For the pyrochemical reprocessing of spent metallic fuels of future fast breeder reactors, molten chloride salts will be used for the electrorefining process. The molten salt preparation for electrorefining involves impure salts and high temperature producing highly corrosive conditions. In order to overcome the corrosion of metallic materials in molten chloride environment, efforts were made to select materials and coating technology useful for various unit operations like salt preparation, electrorefining and cathodic processing of pyrochemical reprocessing. The various materials like 410 SS, 430 SS, 316L SS, Inconel 600, 625 etc. are tested for salt preparation, electrorefining, cathode processing, waste processing etc. as containers and associated accessories, and C-based high density graphite, pyrographite etc. as crucible and electrode materials. Casting of type 316L SS main vessels,

electroforming of Ni and Ni-W coated crucibles, ceramic coatings of yttria stabilized zirconia, and PVD based nanostructured nitride coatings are some of the developments carried out in association with industry, academic and R&D institutions. Molten salt test assembly, double modular glove box, thermal cycling system, high temperature electrochemical system etc. have been established for testing purpose. The plasma sprayed yttria stabilized zirconia coating on type 316L SS exhibited better corrosion resistance (Figure 4 a & b), and laser remelting was established to eliminate micro structural inhomogeneities like pores and voids present in the coating [9]. Carbon-based coatings are also being developed for various applications. Characterization of nitride coated crucibles carried out before and after uranium melting by induction heating to simulate cathode processor crucible conditions revealed that TiN and Ti-Si-N coating appears to offer better stability, ease of ingot release and coating adhesion (Figure 4 c) [10].

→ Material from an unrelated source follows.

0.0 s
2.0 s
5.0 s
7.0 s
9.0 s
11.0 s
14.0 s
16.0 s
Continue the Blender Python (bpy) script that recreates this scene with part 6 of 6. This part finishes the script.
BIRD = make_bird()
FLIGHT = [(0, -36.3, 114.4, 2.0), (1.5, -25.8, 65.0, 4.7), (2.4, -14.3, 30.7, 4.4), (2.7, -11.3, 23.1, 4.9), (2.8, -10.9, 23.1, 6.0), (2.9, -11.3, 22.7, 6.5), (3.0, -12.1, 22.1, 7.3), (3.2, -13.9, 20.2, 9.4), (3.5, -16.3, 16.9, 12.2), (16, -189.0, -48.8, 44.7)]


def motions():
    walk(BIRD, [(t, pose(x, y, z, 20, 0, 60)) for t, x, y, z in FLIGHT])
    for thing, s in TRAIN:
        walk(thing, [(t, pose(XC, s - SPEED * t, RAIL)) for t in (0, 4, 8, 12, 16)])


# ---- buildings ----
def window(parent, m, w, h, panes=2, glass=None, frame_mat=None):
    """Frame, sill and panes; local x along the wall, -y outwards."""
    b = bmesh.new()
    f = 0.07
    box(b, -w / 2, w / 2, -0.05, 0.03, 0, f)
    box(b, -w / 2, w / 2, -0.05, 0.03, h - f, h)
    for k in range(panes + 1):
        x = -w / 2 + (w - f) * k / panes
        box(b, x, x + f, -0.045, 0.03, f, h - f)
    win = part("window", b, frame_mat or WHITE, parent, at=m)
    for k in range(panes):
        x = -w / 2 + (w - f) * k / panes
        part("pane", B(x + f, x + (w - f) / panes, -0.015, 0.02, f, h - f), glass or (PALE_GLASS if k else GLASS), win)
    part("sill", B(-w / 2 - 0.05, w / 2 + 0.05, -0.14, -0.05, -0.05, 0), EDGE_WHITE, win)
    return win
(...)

Fig.4.SEM micrographs of PSZ coated type 316L SS in (a) as-coated; (b) laser treated samples (75 W) and (c) surface morphology of uncoated and TiN deposited on HD graphite crucible after uranium melting experiment [10].

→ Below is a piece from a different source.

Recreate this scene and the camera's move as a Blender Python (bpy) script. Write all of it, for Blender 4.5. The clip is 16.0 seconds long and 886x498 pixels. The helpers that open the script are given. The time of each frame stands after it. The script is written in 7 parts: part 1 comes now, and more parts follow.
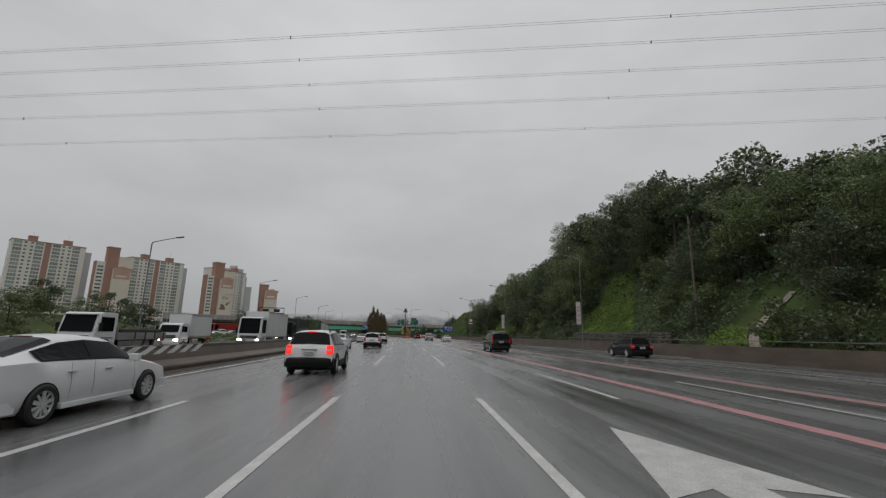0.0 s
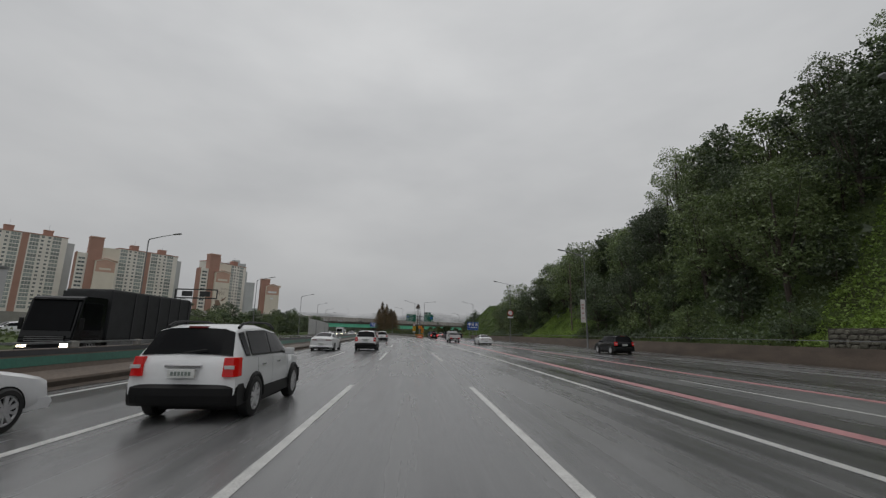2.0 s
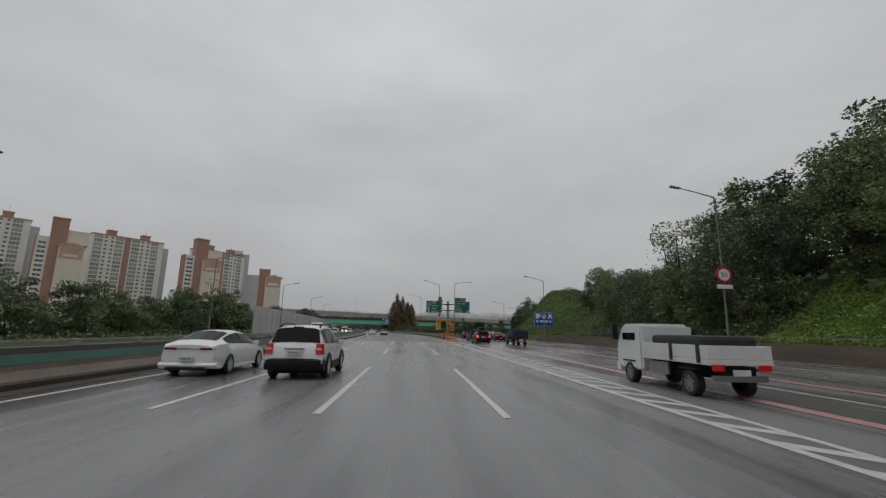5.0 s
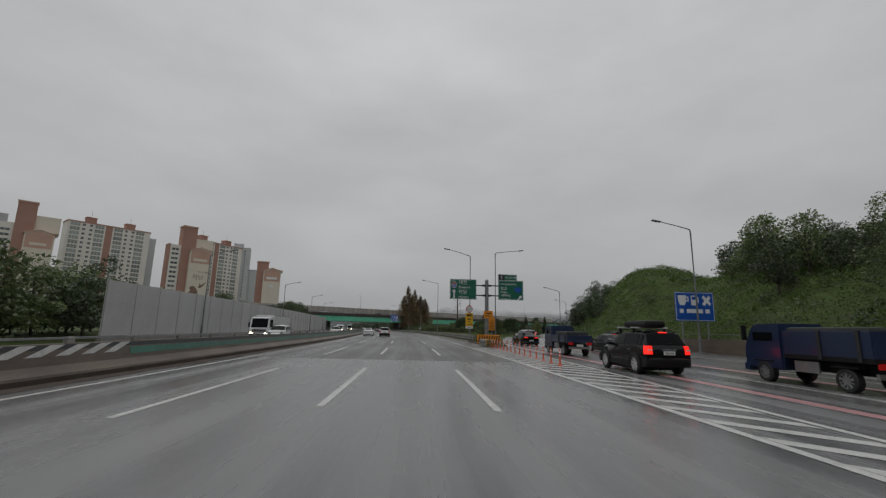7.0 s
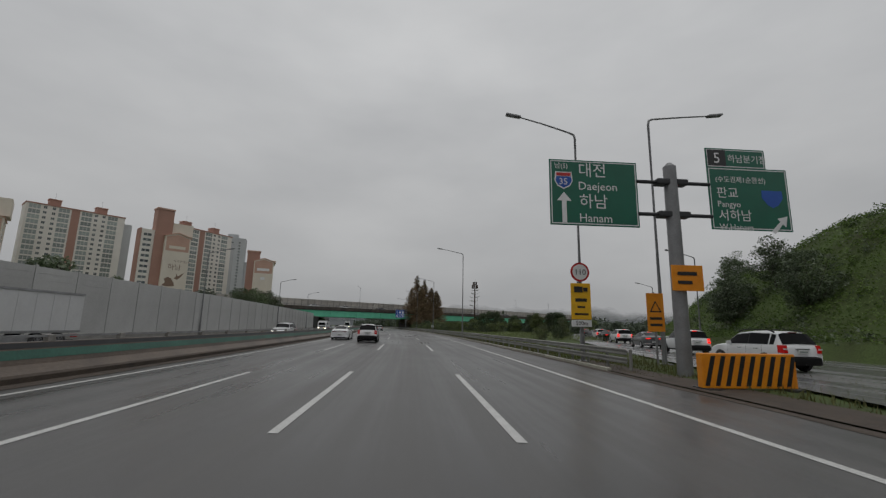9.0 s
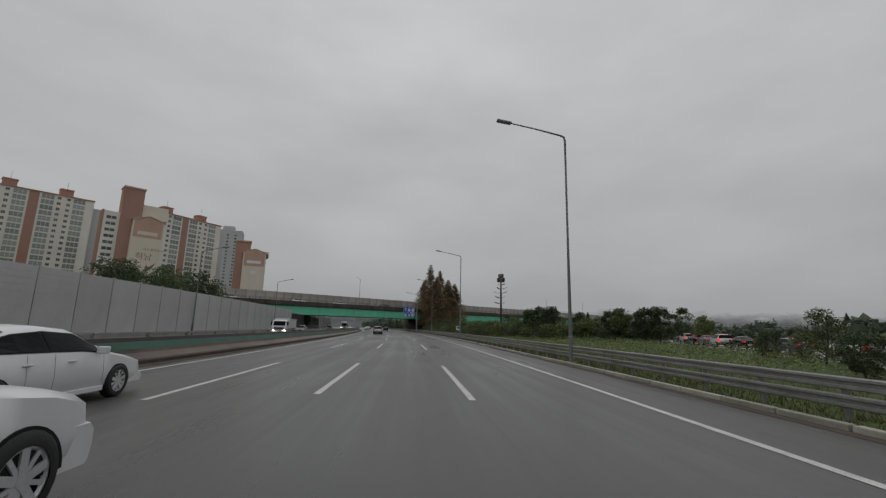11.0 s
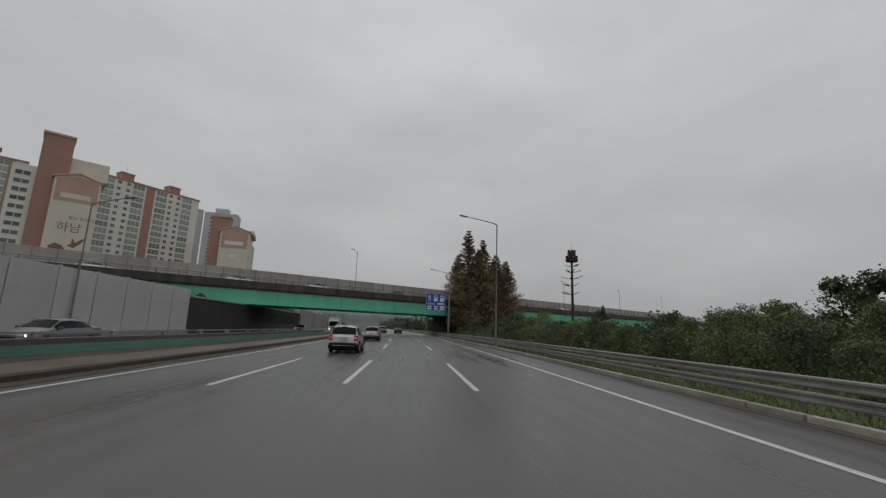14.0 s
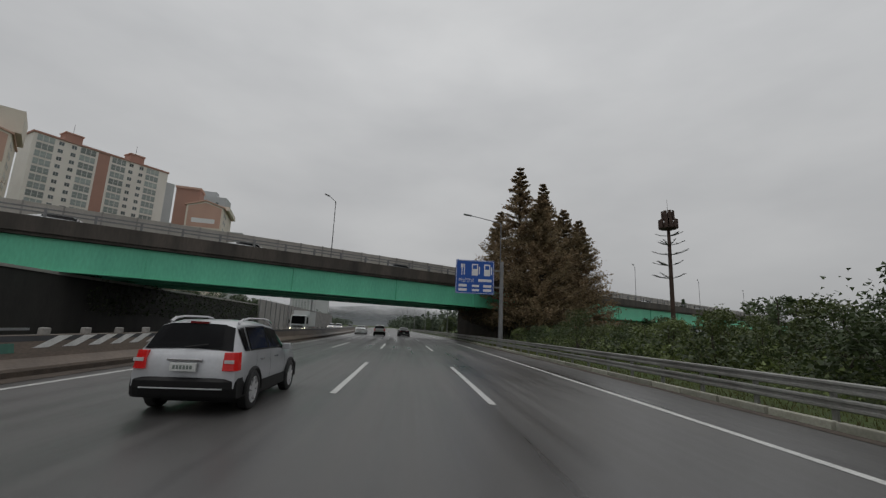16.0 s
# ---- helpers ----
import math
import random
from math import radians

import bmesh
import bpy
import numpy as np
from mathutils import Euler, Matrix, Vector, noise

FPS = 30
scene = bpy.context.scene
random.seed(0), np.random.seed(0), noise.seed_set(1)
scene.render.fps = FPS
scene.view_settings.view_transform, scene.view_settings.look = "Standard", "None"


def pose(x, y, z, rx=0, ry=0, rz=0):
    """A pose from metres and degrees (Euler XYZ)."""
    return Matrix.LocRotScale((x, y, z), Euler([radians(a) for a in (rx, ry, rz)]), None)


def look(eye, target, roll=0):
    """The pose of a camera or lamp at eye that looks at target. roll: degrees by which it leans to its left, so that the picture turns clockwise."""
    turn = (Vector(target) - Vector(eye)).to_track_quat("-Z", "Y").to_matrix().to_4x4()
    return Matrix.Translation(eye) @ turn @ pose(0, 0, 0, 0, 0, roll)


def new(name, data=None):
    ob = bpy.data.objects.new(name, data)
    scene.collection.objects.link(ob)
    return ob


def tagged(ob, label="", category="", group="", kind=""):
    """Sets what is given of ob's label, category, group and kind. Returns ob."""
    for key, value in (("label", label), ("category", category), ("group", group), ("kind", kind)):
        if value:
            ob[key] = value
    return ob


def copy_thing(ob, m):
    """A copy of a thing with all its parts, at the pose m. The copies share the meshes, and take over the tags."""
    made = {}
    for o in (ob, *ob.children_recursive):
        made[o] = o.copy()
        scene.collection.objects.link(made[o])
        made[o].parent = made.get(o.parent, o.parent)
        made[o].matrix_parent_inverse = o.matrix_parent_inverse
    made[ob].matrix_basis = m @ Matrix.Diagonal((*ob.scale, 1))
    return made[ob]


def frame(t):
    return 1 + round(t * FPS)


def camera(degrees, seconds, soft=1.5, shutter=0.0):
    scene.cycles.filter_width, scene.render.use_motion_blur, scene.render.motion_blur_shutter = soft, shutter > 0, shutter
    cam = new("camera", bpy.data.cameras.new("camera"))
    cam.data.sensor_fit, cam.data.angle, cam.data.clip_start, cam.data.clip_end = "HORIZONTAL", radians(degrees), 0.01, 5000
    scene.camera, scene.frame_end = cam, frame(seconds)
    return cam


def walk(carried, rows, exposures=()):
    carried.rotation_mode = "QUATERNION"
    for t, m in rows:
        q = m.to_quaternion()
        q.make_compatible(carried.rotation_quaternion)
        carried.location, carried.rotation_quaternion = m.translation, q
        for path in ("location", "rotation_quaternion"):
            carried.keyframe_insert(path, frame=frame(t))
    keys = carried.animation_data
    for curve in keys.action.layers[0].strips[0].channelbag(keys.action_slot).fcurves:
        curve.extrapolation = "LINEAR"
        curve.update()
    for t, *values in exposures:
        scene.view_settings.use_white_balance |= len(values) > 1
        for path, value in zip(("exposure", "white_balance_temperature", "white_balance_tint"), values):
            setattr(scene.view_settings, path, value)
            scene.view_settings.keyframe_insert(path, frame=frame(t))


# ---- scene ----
cam = camera(92.0, 16.0, soft=1.3)
PATH = [
    (0, (0.114, 0.000, 1.596), (1.222, 19.578, 5.530), 1.10),
    (0.5, (0.053, 10.210, 1.596), (1.015, 29.799, 5.511), 1.10),
    (1, (-0.087, 20.402, 1.596), (0.731, 40.002, 5.491), 1.10),
    (1.5, (-0.303, 30.577, 1.596), (0.369, 50.186, 5.472), 1.10),
    (2, (-0.597, 40.734, 1.596), (-0.069, 60.352, 5.453), 1.10),
    (2.5, (-0.967, 50.874, 1.596), (-0.583, 70.499, 5.433), 1.10),
    (3, (-1.413, 60.997, 1.596), (-1.174, 80.628, 5.414), 1.10),
    (3.5, (-1.934, 71.103, 1.596), (-1.840, 90.739, 5.395), 1.10),
    (4, (-2.487, 81.180, 1.596), (-2.547, 100.819, 5.377), 1.10),
    (4.5, (-3.113, 91.212, 1.596), (-3.327, 110.853, 5.360), 1.10),
    (5, (-3.811, 101.199, 1.596), (-4.177, 120.842, 5.342), 1.10),
    (5.5, (-4.580, 111.142, 1.596), (-5.098, 130.784, 5.325), 1.10),
    (6, (-5.418, 121.039, 1.596), (-6.089, 140.681, 5.307), 1.10),
    (6.5, (-6.325, 130.892, 1.596), (-7.147, 150.531, 5.290), 1.10),
    (7, (-7.300, 140.701, 1.596), (-8.273, 160.336, 5.272), 1.10),
    (7.5, (-8.343, 150.522, 1.596), (-9.418, 170.157, 5.245), 1.10),
    (8, (-9.465, 160.414, 1.596), (-10.646, 180.048, 5.217), 1.10),
    (8.5, (-10.670, 170.377, 1.596), (-11.956, 190.010, 5.189), 1.10),
    (9, (-11.959, 180.411, 1.596), (-13.351, 200.041, 5.162), 1.10),
    (9.5, (-13.326, 190.502, 1.596), (-14.845, 210.122, 5.163), 1.17),
    (10, (-14.767, 200.593, 1.596), (-16.424, 220.199, 5.184), 1.25),
    (10.5, (-16.283, 210.679, 1.596), (-18.077, 230.269, 5.205), 1.32),
    (11, (-17.875, 220.759, 1.596), (-19.808, 240.332, 5.225), 1.40),
    (11.5, (-19.587, 230.825, 1.596), (-21.671, 250.380, 5.241), 1.47),
    (12, (-21.441, 240.871, 1.596), (-23.693, 260.405, 5.249), 1.57),
    (12.5, (-23.370, 250.907, 1.596), (-25.790, 270.420, 5.257), 1.68),
    (13, (-25.374, 260.934, 1.596), (-27.961, 280.423, 5.264), 1.78),
    (13.5, (-27.452, 270.950, 1.596), (-30.206, 290.416, 5.272), 1.88),
    (14, (-29.556, 280.993, 1.596), (-32.429, 300.442, 5.265), 1.99),
    (14.5, (-31.746, 291.074, 1.596), (-34.738, 310.506, 5.258), 2.09),
    (15, (-34.021, 301.193, 1.596), (-37.133, 320.609, 5.251), 2.20),
    (15.5, (-36.383, 311.352, 1.596), (-39.615, 330.749, 5.245), 2.30),
    (16, (-38.832, 321.549, 1.596), (-42.185, 340.927, 5.238), 2.40),
]
walk(cam, [(t, look(eye, target, roll)) for t, eye, target, roll in PATH], [(0, 0.27), (4.7, 0.24), (7, 0.13), (9, 0.12), (12, 0.14), (16, 0.22)])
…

5. Corrosion Monitoring Probes and Methodologies

Corrosion monitoring involves systematic measurement of the corrosion or degradation of any components of equipment, with the objective of understanding ofthe corrosion process and/or obtaining information for use in controlling corrosion and its consequences. The advantages of online corrosion monitoring and inspection allows correlation with plant operating variables enabling corrosion mitigation practices, resulting in improved management of corrosion. Towards this, electrochemical noise measurements to study passivation, uniform, and localised corrosion, respectively was carried out. Electrochemical noise technique has been established with various parameters of assessment for corrosion including localized corrosion in stainless steels in HNO3 and other media. Attempts were made in our laboratory to generate ECN base line signals representing various types of corrosion processes. Towards this study was carried out by electrochemical noise measurements in 0.1% NaOH, 5% H2SO4, and 0.1M FeCl3 to study passivation, uniform, and localised corrosion, respectively [11]. The technique has also been established after systematic R&D on the development of ECN probe, testing methodology and analysis.

6. Summary

The need for development of corrosion resistant materials, coating technology and corrosion monitoring to enhance the success of the closed fuel cycle and reduce the failure probability is presented in this paper. Research on special materials such as NAG SS, Ti and its alloys, and zircaloy-4 and coatings such as MOCTA, DOCTOR and nanostructured Ti, TiO2, nitride etc. coatings for nitric acid service is discussed. Design and fabrication of dynamic nitric acid loops and high temperature zircolloy-4 test system, dissimilar joints, and corrosion monitoring probes are highlighted for application in reprocessing plants. Further, materials and coating technology for components to be employed for pyrochemical reprocessing has also been addressed.